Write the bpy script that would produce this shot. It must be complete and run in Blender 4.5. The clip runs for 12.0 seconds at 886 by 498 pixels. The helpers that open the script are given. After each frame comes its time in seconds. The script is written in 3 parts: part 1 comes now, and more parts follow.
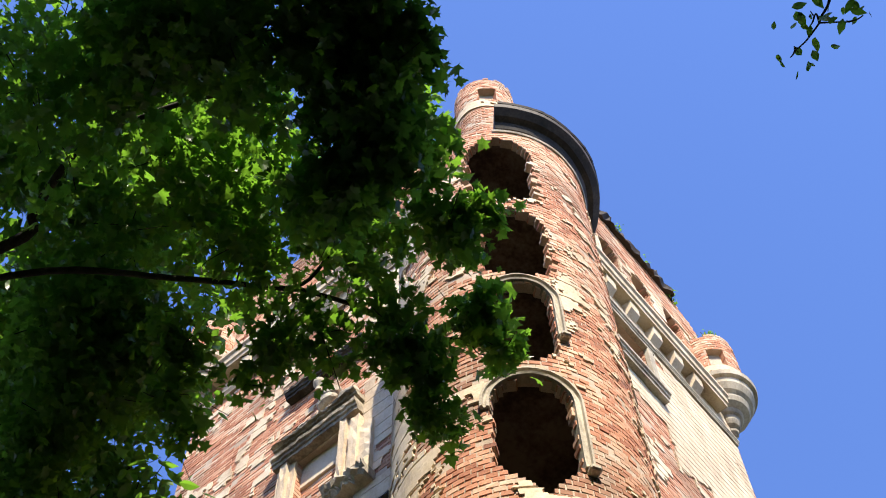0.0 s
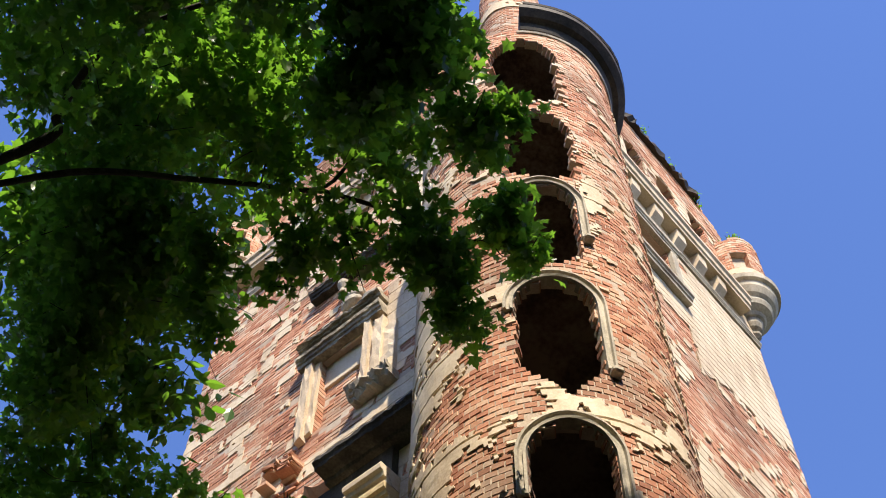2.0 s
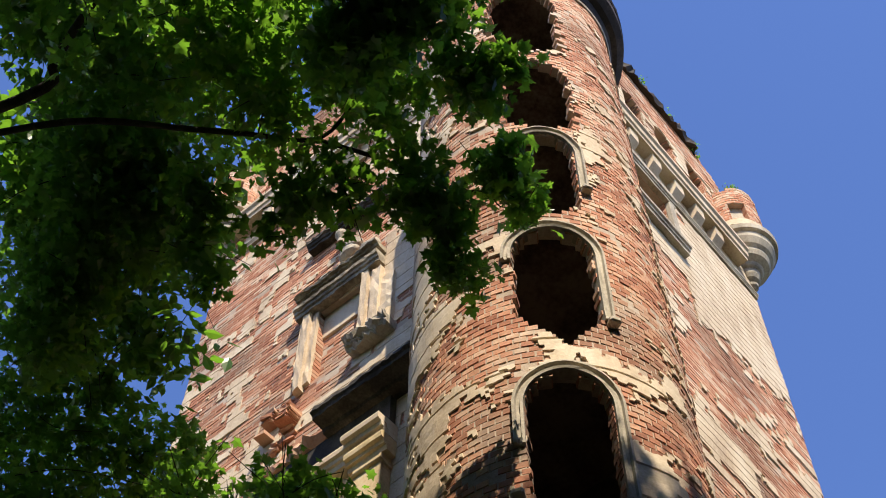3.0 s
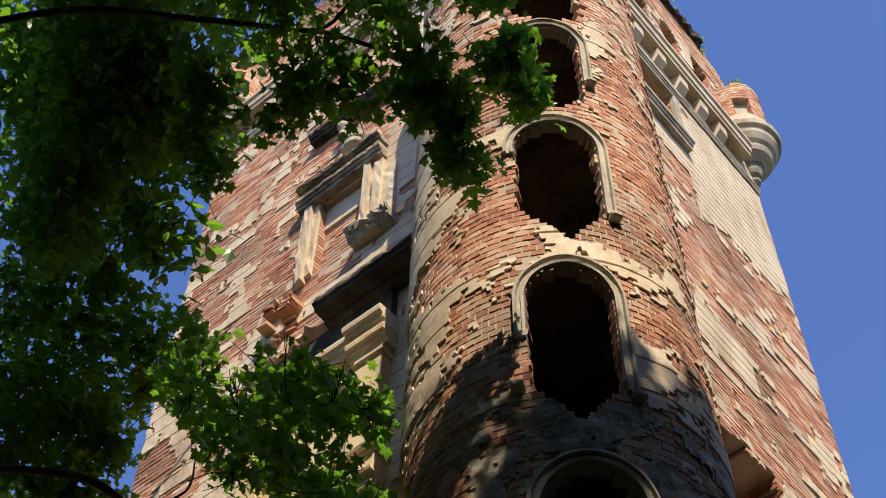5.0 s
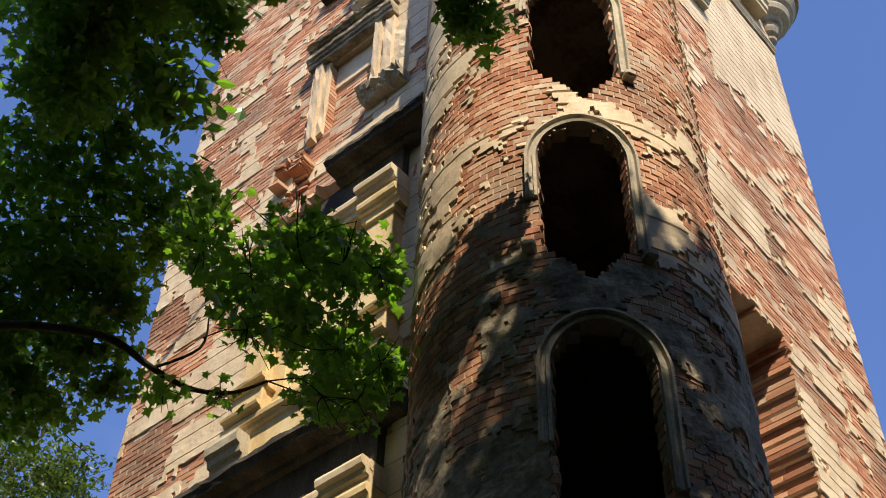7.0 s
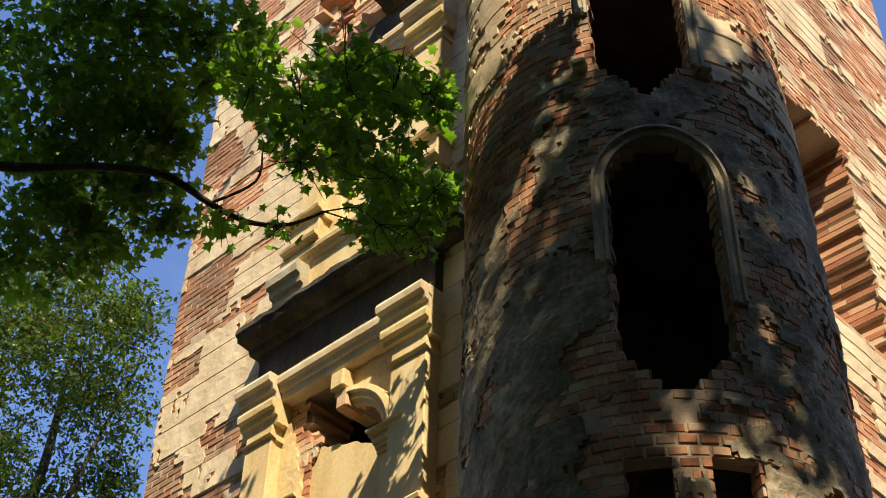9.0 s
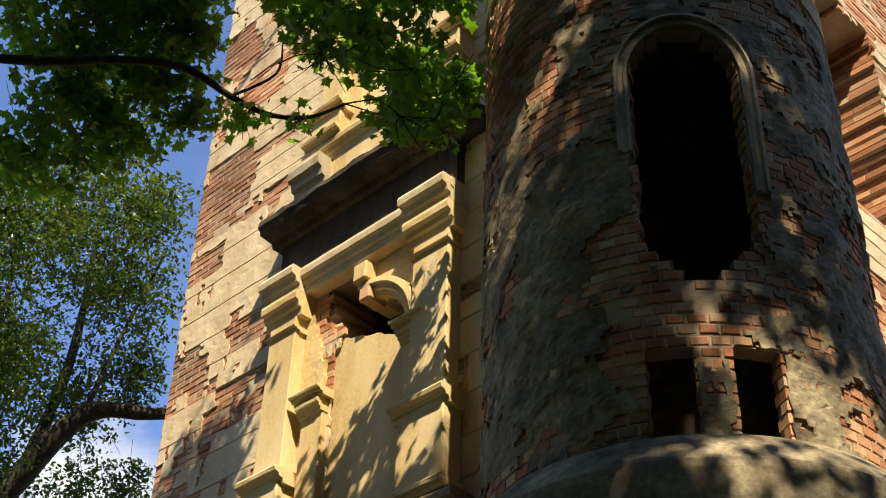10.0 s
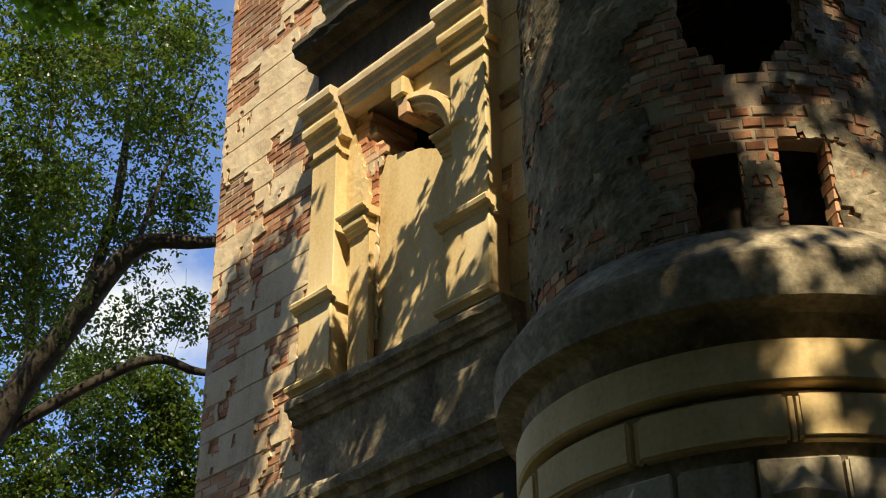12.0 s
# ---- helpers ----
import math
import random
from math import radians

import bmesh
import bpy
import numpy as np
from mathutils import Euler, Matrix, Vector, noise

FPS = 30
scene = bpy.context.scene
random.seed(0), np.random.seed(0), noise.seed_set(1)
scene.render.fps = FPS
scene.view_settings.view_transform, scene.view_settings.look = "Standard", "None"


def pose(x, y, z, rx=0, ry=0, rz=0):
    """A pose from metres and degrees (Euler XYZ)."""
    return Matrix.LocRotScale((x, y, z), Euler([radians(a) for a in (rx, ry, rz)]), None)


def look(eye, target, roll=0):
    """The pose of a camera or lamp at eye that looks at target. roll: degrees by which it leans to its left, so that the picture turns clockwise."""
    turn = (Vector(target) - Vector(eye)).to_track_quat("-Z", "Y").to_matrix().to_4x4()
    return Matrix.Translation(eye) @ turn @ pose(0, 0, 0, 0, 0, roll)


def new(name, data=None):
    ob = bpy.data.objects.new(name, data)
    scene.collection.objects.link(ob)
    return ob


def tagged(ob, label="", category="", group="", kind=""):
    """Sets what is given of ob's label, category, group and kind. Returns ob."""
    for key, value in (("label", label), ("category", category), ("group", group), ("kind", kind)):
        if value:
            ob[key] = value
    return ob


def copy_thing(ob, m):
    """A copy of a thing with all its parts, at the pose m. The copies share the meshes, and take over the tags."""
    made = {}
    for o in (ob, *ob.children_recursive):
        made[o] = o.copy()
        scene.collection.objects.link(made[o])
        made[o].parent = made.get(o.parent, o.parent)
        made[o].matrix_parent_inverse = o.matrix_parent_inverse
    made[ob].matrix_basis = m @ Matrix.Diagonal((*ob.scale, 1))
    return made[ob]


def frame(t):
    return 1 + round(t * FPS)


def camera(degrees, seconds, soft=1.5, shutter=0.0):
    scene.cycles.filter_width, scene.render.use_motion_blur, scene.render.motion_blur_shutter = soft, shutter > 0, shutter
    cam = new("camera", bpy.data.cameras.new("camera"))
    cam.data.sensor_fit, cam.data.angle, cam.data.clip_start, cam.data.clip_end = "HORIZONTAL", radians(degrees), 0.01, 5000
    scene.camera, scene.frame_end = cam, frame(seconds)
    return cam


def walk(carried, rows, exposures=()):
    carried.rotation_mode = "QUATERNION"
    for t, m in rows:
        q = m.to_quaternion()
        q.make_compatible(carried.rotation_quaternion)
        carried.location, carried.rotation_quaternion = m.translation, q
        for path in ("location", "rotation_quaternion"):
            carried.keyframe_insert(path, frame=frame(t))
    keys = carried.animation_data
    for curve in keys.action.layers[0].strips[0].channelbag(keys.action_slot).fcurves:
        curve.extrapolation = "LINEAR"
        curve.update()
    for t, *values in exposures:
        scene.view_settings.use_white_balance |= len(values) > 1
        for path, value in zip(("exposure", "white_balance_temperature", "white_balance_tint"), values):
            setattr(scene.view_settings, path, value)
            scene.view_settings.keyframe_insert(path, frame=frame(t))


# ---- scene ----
# The old tower: a square brick tower with a round stair turret at one corner.
# The turret's axis is x = 0, y = 0; the two walls seen face -x and -y.
CX, CY, CZ = -7.055, -4.741, 1.6
cam = camera(34.96, 12.0, 1.0)
walk(cam, [
    (0.0, pose(CX, CY, CZ, 155.46, 0.44, -49.83)),
    (0.5, pose(CX, CY, CZ, 154.71, 0.19, -49.59)),
    (1.0, pose(CX, CY, CZ, 153.52, -0.10, -49.19)),
    (1.5, pose(CX, CY, CZ, 152.64, -0.26, -49.63)),
    (2.0, pose(CX, CY, CZ, 151.48, -0.50, -49.54)),
    (2.5, pose(CX, CY, CZ, 150.24, -0.61, -49.78)),
    (3.0, pose(CX, CY, CZ, 149.46, -0.46, -49.66)),
    (5.0, pose(CX, CY, CZ, 145.11, -0.77, -50.00)),
    (5.5, pose(CX, CY, CZ, 144.12, -0.81, -50.12)),
    (6.0, pose(CX, CY, CZ, 143.20, -0.89, -50.10)),
    (6.5, pose(CX, CY, CZ, 141.79, -1.09, -49.96)),
    (7.0, pose(CX, CY, CZ, 139.39, -1.24, -49.83)),
    (9.0, pose(CX, CY, CZ, 132.19, -1.12, -46.60)),
    (9.5, pose(CX, CY, CZ, 130.47, -1.50, -46.08)),
    (10.0, pose(CX, CY, CZ, 127.78, -1.50, -45.76)),
    (10.5, pose(CX, CY, CZ, 126.68, -1.27, -45.31)),
    (11.0, pose(CX, CY, CZ, 124.11, -0.68, -44.52)),
    (11.5, pose(CX, CY, CZ, 122.11, -0.11, -43.24)),
    (12.0, pose(CX, CY, CZ, 120.12, 0.65, -42.25)),
], exposures=[(0.0, 1.15, 6050, 10), (1.5, 1.05, 6100, 10), (3.0, 0.74, 6200, 10), (5.5, 0.60, 6300, 10), (6.5, 0.62, 6450, 10), (7.0, 0.72, 6600, 8), (9.0, 0.95, 7200, 4), (12.0, 0.84, 7500, 3)])

# ---- light ----
SUN_EL, SUN_AZ = 50.0, 218.0      # azimuth from +y towards +x
to_sun = Vector((math.sin(radians(SUN_AZ)) * math.cos(radians(SUN_EL)), math.cos(radians(SUN_AZ)) * math.cos(radians(SUN_EL)), math.sin(radians(SUN_EL))))
sun = new("sun", bpy.data.lights.new("sun", "SUN"))
sun.data.energy, sun.data.angle, sun.data.color = 5.0, radians(0.42), (1.0, 0.86, 0.66)
sun.matrix_world = look(to_sun * 60, (0, 0, 0))
world = bpy.data.worlds.new("sky")
scene.world = world
world.use_nodes = True
wn, wl = world.node_tree.nodes, world.node_tree.links
sky = wn.new("ShaderNodeTexSky")
sky.sky_type, sky.sun_disc = "NISHITA", False
sky.sun_elevation, sky.sun_rotation = radians(SUN_EL), radians(SUN_AZ)
sky.air_density, sky.dust_density, sky.ozone_density = 1.0, 0.3, 3.0
tint = wn.new("ShaderNodeMix")
tint.data_type, tint.blend_type = "RGBA", "MULTIPLY"
tint.inputs[0].default_value, tint.inputs[7].default_value = 1.0, (0.92, 0.98, 1.30, 1)
wl.new(sky.outputs[0], tint.inputs[6])
# fair-weather clouds, low over the wood
dirn = wn.new("ShaderNodeTexCoord")
puff = wn.new("ShaderNodeTexNoise")
puff.inputs["Scale"].default_value, puff.inputs["Detail"].default_value = 5.0, 6
wl.new(dirn.outputs["Generated"], puff.inputs[0])
height = wn.new("ShaderNodeSeparateXYZ")
wl.new(dirn.outputs["Generated"], height.inputs[0])
fade = wn.new("ShaderNodeMapRange")
fade.inputs[1].default_value, fade.inputs[2].default_value, fade.inputs[3].default_value, fade.inputs[4].default_value = 0.57, 0.65, 1.0, 0.0
wl.new(height.outputs[2], fade.inputs[0])
edge = wn.new("ShaderNodeMapRange")
edge.inputs[1].default_value, edge.inputs[2].default_value = 0.51, 0.64
wl.new(puff.outputs[0], edge.inputs[0])
both = wn.new("ShaderNodeMath")
both.operation = "MULTIPLY"
wl.new(fade.outputs[0], both.inputs[0])
wl.new(edge.outputs[0], both.inputs[1])
cloud = wn.new("ShaderNodeMix")
cloud.data_type = "RGBA"
cloud.inputs[7].default_value = (5.5, 5.6, 6.0, 1)
wl.new(both.outputs[0], cloud.inputs[0])
wl.new(tint.outputs[2], cloud.inputs[6])
wl.new(cloud.outputs[2], wn["Background"].inputs[0])
wn["Background"].inputs[1].default_value = 0.112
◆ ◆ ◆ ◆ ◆
The lines from the start of the data through the line that contains "import numpy as np" are to be returned exactly, please, with both ends included and every picture left out.

■ Solved exercise
Write the bpy script that would produce this shot. It must be complete and run in Blender 4.5. The clip runs for 12.0 seconds at 886 by 498 pixels. The helpers that open the script are given. After each frame comes its time in seconds. The script is written in 3 parts: part 1 comes now, and more parts follow.
0.0 s
2.0 s
3.0 s
5.0 s
7.0 s
9.0 s
10.0 s
12.0 s
# ---- helpers ----
import math
import random
from math import radians

import bmesh
import bpy
import numpy as np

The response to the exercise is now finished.